WORKING DATA.

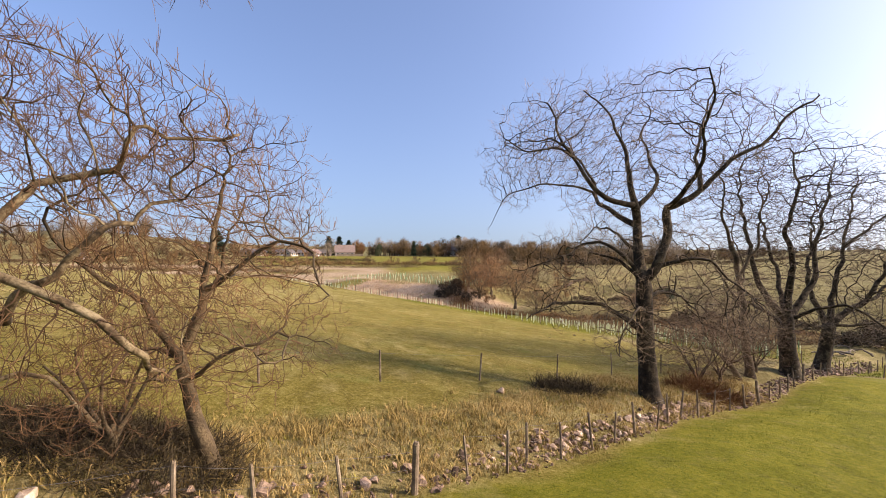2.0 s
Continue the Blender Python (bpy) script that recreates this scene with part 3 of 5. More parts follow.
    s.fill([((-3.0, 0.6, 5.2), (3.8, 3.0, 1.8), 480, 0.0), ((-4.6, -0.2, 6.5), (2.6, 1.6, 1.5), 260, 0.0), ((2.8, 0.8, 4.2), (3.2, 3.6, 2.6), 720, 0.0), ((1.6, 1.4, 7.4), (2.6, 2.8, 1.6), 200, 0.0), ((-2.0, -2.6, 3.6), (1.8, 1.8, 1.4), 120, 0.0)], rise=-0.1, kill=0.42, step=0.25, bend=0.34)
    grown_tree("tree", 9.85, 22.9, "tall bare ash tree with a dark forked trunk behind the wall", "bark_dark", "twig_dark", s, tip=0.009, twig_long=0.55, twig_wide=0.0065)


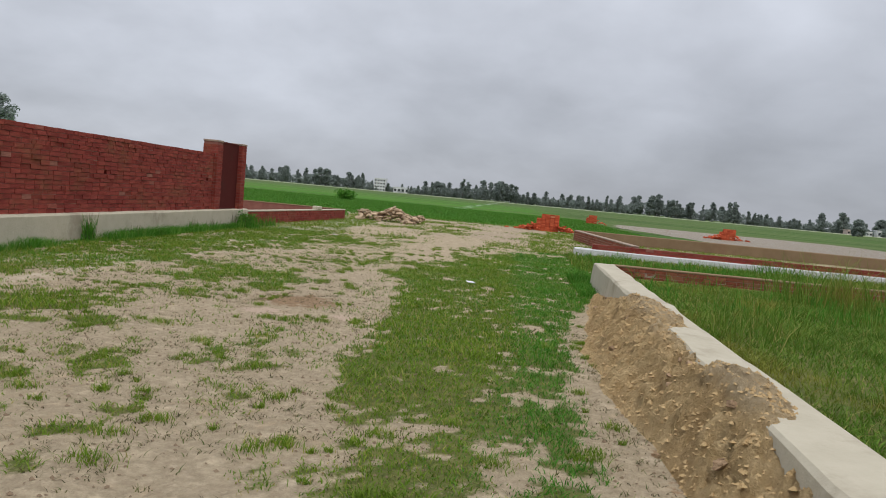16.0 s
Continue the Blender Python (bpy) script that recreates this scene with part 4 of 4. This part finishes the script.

EXERCISE REQUIREMENTS. Leave the pictures out and reproduce all of the records exactly.

PROBLEM SOLUTION.
2.0 s
Continue the Blender Python (bpy) script that recreates this scene with part 3 of 5. More parts follow.
    s.fill([((-3.0, 0.6, 5.2), (3.8, 3.0, 1.8), 480, 0.0), ((-4.6, -0.2, 6.5), (2.6, 1.6, 1.5), 260, 0.0), ((2.8, 0.8, 4.2), (3.2, 3.6, 2.6), 720, 0.0), ((1.6, 1.4, 7.4), (2.6, 2.8, 1.6), 200, 0.0), ((-2.0, -2.6, 3.6), (1.8, 1.8, 1.4), 120, 0.0)], rise=-0.1, kill=0.42, step=0.25, bend=0.34)
    grown_tree("tree", 9.85, 22.9, "tall bare ash tree with a dark forked trunk behind the wall", "bark_dark", "twig_dark", s, tip=0.009, twig_long=0.55, twig_wide=0.0065)


16.0 s
Continue the Blender Python (bpy) script that recreates this scene with part 4 of 4. This part finishes the script.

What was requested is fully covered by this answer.